I mostly agree. _end/__wasm_end seem reasonable for now. My preference would be to wait on _edata and __bss_start until we know how those might be used.

sbc100 updated this revision to Diff 132709.Feb 2 2018, 5:01 PM
  • only define a single new symbol
sbc100 added a comment.Feb 2 2018, 5:46 PM

I ended up calling it __data_start in line with the existing __heap_base

sbc100 retitled this revision from [WebAssembly] Add _edata and _end link-synthetic symbols to [WebAssembly] Add __data_start linker-synthetic symbols.Feb 2 2018, 5:53 PM
sbc100 edited the summary of this revision. (Show Details)
sbc100 retitled this revision from [WebAssembly] Add __data_start linker-synthetic symbols to [WebAssembly] Add __data_start linker-synthetic symbol.
ncw accepted this revision.Feb 3 2018, 3:56 AM

Great, looks useful. (And the previous diff as well, moving the symbols into WasmSyms)

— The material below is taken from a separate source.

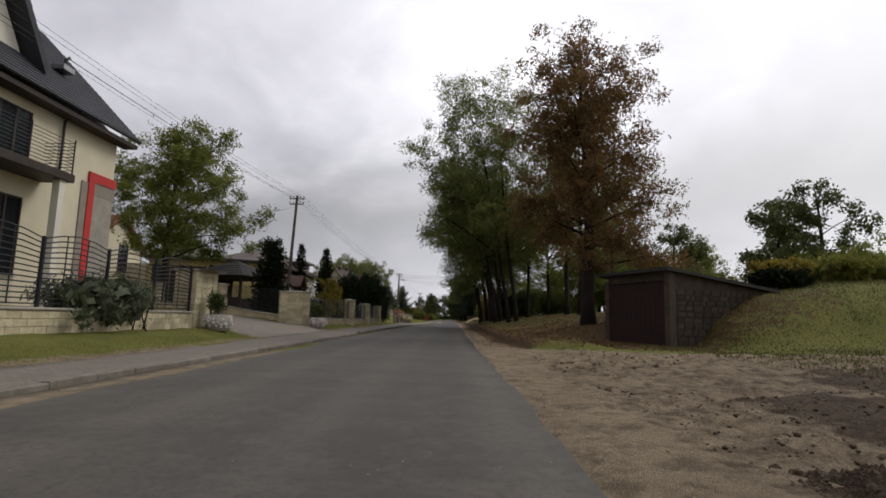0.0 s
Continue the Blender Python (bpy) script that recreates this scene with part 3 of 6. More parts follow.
def broad_tree(name, m, label, seed, height, crown_r, clear, trunk_r, leaves, leaf_size, leaf_material, bark, lean=(0, 0), stems=1,
               droop=0.0, crown_off=(0, 0), gap=0.35, category="tree", group="", top_taper=0.6, clump=0.3, limb_n=16, fill=0.0, stem_list=None, boughs=(), box_crown=2.0):
    """A broadleaf tree: tapered stems, limbs, branches and twigs, with leaves in tufts round the twigs.
    stem_list: for each stem the foot's offset, the lean and the share of the height. boughs: heavy limbs as stem, height, direction, length, radius."""
    rng = np.random.default_rng(seed)
    root = thing(name, m, label, category, group)
    bm = bmesh.new()
    ends, load, spines = [], [], []
    if stem_list is None:
        stem_list = []
        for k in range(stems):
            off = rng.normal(0, trunk_r * 1.1, 2) if stems > 1 else np.zeros(2)
            tilt = rng.normal(0, 0.06, 2) if stems > 1 else np.zeros(2)
            stem_list.append((off[0], off[1], lean[0] + tilt[0], lean[1] + tilt[1], 1 - 0.08 * k))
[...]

But it's going to require yet another tedious rebase of the symbol table patches (there'll be a conflict in every test file). I can't keep my patches continually up to date, I'd like to do just one more rebase - tell me what day you want to merge and I'll do it then.

This revision is now accepted and ready to land.Feb 3 2018, 3:56 AM
sbc100 retitled this revision from [WebAssembly] Add __data_start linker-synthetic symbol to [WebAssembly] Add __data_end linker-synthetic symbol.Feb 6 2018, 7:05 PM
This revision was automatically updated to reflect the committed changes.
quirinpa added a subscriber: quirinpa.EditedFeb 7 2019, 1:15 PM

I'm a big noob but I'm trying to port Linux to wasm. Call me crazy. Anyway, Linux expects all those symbols you speak about. So it'd be great to have them.

Herald added a project: Restricted Project. · View Herald TranscriptFeb 7 2019, 1:15 PM

@quinripa IIUC this patch was committed a year ago, so these symbols should be working?

@quinripa IIUC this patch was committed a year ago, so these symbols should be working?

Yes indeed. A shame they removed ELF support thou.